Employment in the country was shown to be down in the quarter ending in March, leading to a drop for the currency. By the afternoon it was noted to be down 0.2% against the US dollar.
This was despite a similar release showing that the overall jobless rate was actually down as well, to 4.2%. Analysts are now increasingly expecting that New Zealand’s interest rates will be cut as a result.
The euro, however, continued to enjoy a good spell after an information release that showed that there had been a growth in economic performance. The currency rose to $1.12 in the EUR/USD pair.
The US dollar index, which tracks the greenback against other currencies, found itself down to 97.1570 on Wednesday evening.
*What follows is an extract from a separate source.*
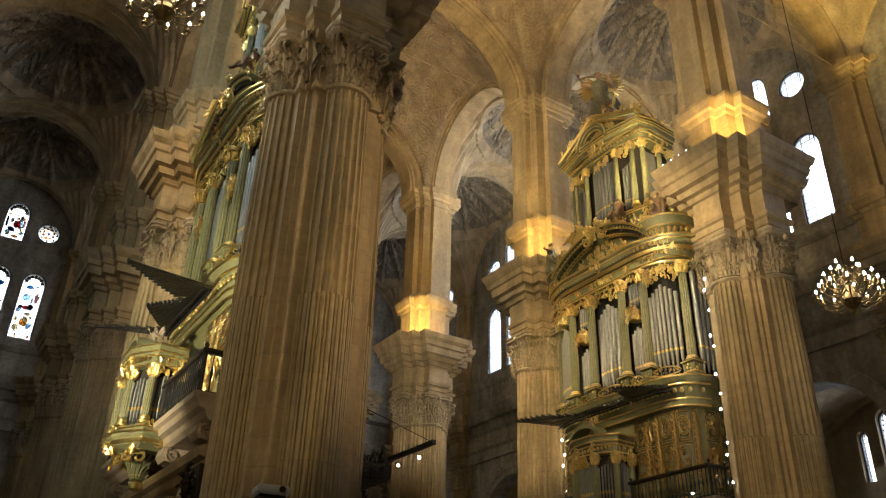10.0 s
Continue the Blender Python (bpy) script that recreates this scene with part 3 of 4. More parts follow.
def vault(x0, x1, y0, y1):
    """A sail vault: shell flutes, ring and carved cap over the aisles, carved palms over the nave."""
    cx, cy, hx, hy = (x0 + x1) / 2, (y0 + y1) / 2, (x1 - x0) / 2, (y1 - y0) / 2
    nave = hx > 7
    rx, ry = (5.3 if nave else 4.8) + 0.45, (5.0 if hy < 7 else 5.3) + 0.45
    n = 150 if y1 > 20 else 50
    kx, ky = hx / (hx - 1.3), hy / (hy - 1.3)

    def shell(u, v):
        ex, ey = rx * rx * (1 - min(1, abs(u * kx)) ** 2), ry * ry * (1 - min(1, abs(v * ky)) ** 2)
        return SPRING + 0.05 + math.sqrt(max(0.0, ex + ey))

    bm = bmesh.new()
    rows = []
    for i in range(n + 1):
        row = []
        for j in range(n + 1):
            u, v = -1 + 2 * i / n, -1 + 2 * j / n
            rr = math.hypot(u, v)
            a = math.atan2(v, u)
            d = 0.0
            if nave:
                d -= 0.12 * (0.86 < rr < 0.9) + 0.1 * (abs(math.cos(4 * a)) > 0.985) * (rr < 0.86)
            elif rr < 0.80:                            # the cap: ribs, boss and carved panels
                d -= 0.4 * max(0, abs(math.cos(8 * a)) - 0.9) / 0.1 * min(1, rr * 3)
                d -= 0.25 * math.exp(-((rr - 0.1) / 0.05) ** 2)
                w = math.sin(9 * rr * 3.1 + 2 * math.sin(12 * a)) * math.cos(12 * a + 5 * rr)
                d -= 0.2 * (abs(w) > 0.5) * (0.2 < rr < 0.72)
            elif rr < 0.86:                            # the ring
                d -= 0.4
            else:                                      # shell flutes spread from the corner
                uc, vc = math.copysign(1, u), math.copysign(1, v)
                b = math.atan2(abs(vc - v) + 1e-6, abs(uc - u) + 1e-6)
                far = math.hypot(uc - u, vc - v)
                d -= 0.28 * abs(math.sin(b * 20)) * min(1, far * 5)
            row.append((cx + hx * u, cy + hy * v, shell(u, v) + d))
        rows.append(row)
    loft(bm, rows, False)
    # cap faces take the shade-dark stone, its raised carving a lighter copy
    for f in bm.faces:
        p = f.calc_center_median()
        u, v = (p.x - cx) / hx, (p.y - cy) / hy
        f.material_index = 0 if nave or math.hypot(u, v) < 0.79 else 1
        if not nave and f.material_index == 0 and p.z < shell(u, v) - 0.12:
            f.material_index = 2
    e = thing("vault", (0, 0, 0), "domed limestone vault carved with palm fronds" if nave else "domed stone vault with shell flutes, ring and carved cap coloured dark for shade", "vault", "vaults", "structure")
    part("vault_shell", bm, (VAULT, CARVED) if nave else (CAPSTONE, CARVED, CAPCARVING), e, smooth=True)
    if not nave or y1 < 20:
        return e

    def at(x, y):
        u, v = (x - cx) / hx, (y - cy) / hy
        return (x, y, shell(max(-1, min(1, u)), max(-1, min(1, v))) - 0.02)

    def fountain(bm, x, y, ang, size, leaves, rnd):
        """A palm: leaves that rise beside a stem and bend over to both sides."""
        ca, sa = math.cos(ang), math.sin(ang)
        for k in range(leaves):
            for sg in (-1, 1):
                ln = size * (0.5 + 0.5 * k / leaves) * rnd.uniform(0.9, 1.1)
                s0 = size * 0.12 * k
                pts = []
                for i in range(8):
                    t = i / 7
                    p, c = s0 + ln * math.sin(2.3 * t), sg * ln * 0.62 * (1 - math.cos(2.0 * t))
                    pts.append(at(x + ca * p - sa * c, y + sa * p + ca * c))
                tube(bm, pts, [0.085 - 0.008 * i for i in range(8)], 5)

    rnd = random.Random(int(y0 * 10))
    for px, py, qx, qy in ((x0, y0, 1, 1), (x1, y0, -1, 1), (x0, y1, 1, -1), (x1, y1, -1, -1)):
        bm = bmesh.new()
        ang = math.atan2(qy * hy, qx * hx)
        for far, size, leaves in ((2.05, 0.45, 4), (2.4, 0.8, 6), (3.1, 1.2, 8)):
            fountain(bm, px + far * math.cos(ang), py + far * math.sin(ang), ang, size, leaves, rnd)
        for da in (-0.28, 0.28):
            fountain(bm, px + 4.2 * math.cos(ang + da), py + 4.2 * math.sin(ang + da), ang + da, 0.9, 6, rnd)
        part("palm_carving", bm, CARVED, e, "carved palm fronds in the corner of the vault", smooth=True)
    bm = bmesh.new()
    for k in range(26):
        u, v = rnd.uniform(-0.72, 0.72), rnd.uniform(-0.7, 0.7)
        if abs(u) + abs(v) < 1.1:
            fountain(bm, cx + u * hx, cy + v * hy, rnd.uniform(0, 6.28), rnd.uniform(0.6, 1.1), 5, rnd)
    part("palm_carving", bm, VAULT, e, "low carved leaves over the vault", smooth=True)
    return e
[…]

This came after the Federal Reserve announced that it would keep interest rates at their current position of 2.5%.
US President Donald Trump had earlier called for a rate cut, arguing that the US has “the potential to go up like a rocket if we did some lowering of rates, like one point, and some quantitative easing”.
As the foreign exchange trading week begins to creep to a close, it’s time to assess what lies ahead for traders in the coming week.
Early on Thursday, there will be a British Markit construction purchasing managers’ index for the month of April, which is due out at 8.30am GMT. This is expected to show a change from 49.7 to 49.8.
It is widely expected that the Bank of England will hold its interest rate steady at 0.75% when it meets at 11am GMT. According to analysts, the decision in favour of keeping the rate the same will be unanimous.
It is also expected that the Bank’s asset purchase facility will be held firm too, this time at £435 billion.
Later in the day, there will be a speech from the Bank of England’s Governor Mark Carney, which is due half an hour following the main event.
Later on Thursday, there will be a preliminary nonfarm productivity release from the US covering the fourth quarter of 2018. This is forecast by analysts to show a drop from 1.9% to 1.2%.
On Friday, Japan will mark Constitution Day and banks will close as a result – meaning that there could be some slowdowns in trading in Asian markets.
Preliminary European producer price index information for April is due out at 9am GMT and is expected to show a change from 1.4% to 1.6% – a development which, if it occurs, is likely to be welcomed by euro traders.
There’ll be more focus on the US in the afternoon. Average weekly hours information for April is due at 12.30pm GMT and is due to show no change from 34.5.
Nonfarm payrolls for April are also due then, and they are expected to show a change from 196,000 to 180,000.
The overall US unemployment rate for April will be revealed at the same time and is expected to show no change from 3.8%.